Among individuals ages 15 to 24, sports are second only to car crashes as the leading cause of concussions. While contact sports like football and hockey have the most reported concussions, head injuries are not unheard of in swimming.
And they’re a near constant worry for David Burns, who has been coaching swimming in the Twin Cities for more than 25 years. Burns often teaches large classes with up to 40 students. During one of these busy practices, two students hit their heads, and one left class with a minor concussion.
“There’s a gaping hole in helmetry when it comes to swimming,” Burns said.
Theresa Finn became concerned about head injuries in swimming after her son hit his head in the pool while warming up for a swim meet. He didn’t get a concussion, but his head injury forced him out of the competition that day.
To combat concussions in sports like swimming, diving and synchro, Burns and Finn co-founded Hammer Head, a startup creating swim caps that prevent head injuries.
Developing a helmet-like swim cap is easier said than done. Competitive swimming is all about speed, and swimmers often wear extra-tight gear in the hopes of shaving a few fractions of a second off their time. If Hammer Head’s creators wanted to add padding to a swim cap, they’d have to do so without creating drag or extra weight.

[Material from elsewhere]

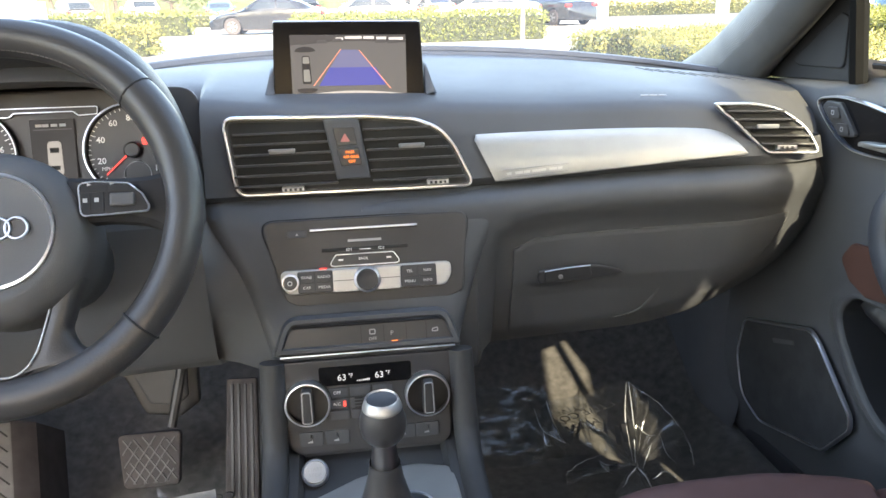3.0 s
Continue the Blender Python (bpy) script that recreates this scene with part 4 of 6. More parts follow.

Working with a team of engineers, Minneapolis-based Hammer Head developed a trademarked design called “honeycomb impact technology,” a layer of silicon built into the cap filled with circular indents that cushions potential collisions. Burns said that Hammer Head is slightly heavier than traditional caps, but the material is buoyant and wrinkle-free, which prevents drag.
In Burns’ experience, swimmers get concussions after taking a series of small hits, rather than one big one. This could happen by colliding with the wall while doing the backstroke, or hitting another swimmer. It’s a problem that affects all ages in the sport, but Hammer Head has seen a lot of interest in its product from triathletes and younger swimmers.
“Your confidence as a swimmer goes severely down if you hit the wall,” Burns said. “Some kids will not do backstroke after they hit their head.
Finn joined the Hammer Head team early on, but left her job of 15 years in February to become the company’s full-time CEO.
Each cap sells for $34.95. Teams can purchase them in bulk for a discount. This has been an increasingly popular option, said Finn, who added that some insurance companies offer discounts on policies to schools or swim programs that have a plan in place to prevent concussions.
Finn said that Hammer Head has five international patents in the U.S., Canada, China, Europe and Australia. The company hopes to eventually translate its honeycomb design to other sports.
“Our whole mission has always been, ‘Let’s go out there and make a difference by protecting these kids and athletes,” Burns said. “We’ve never looked back.”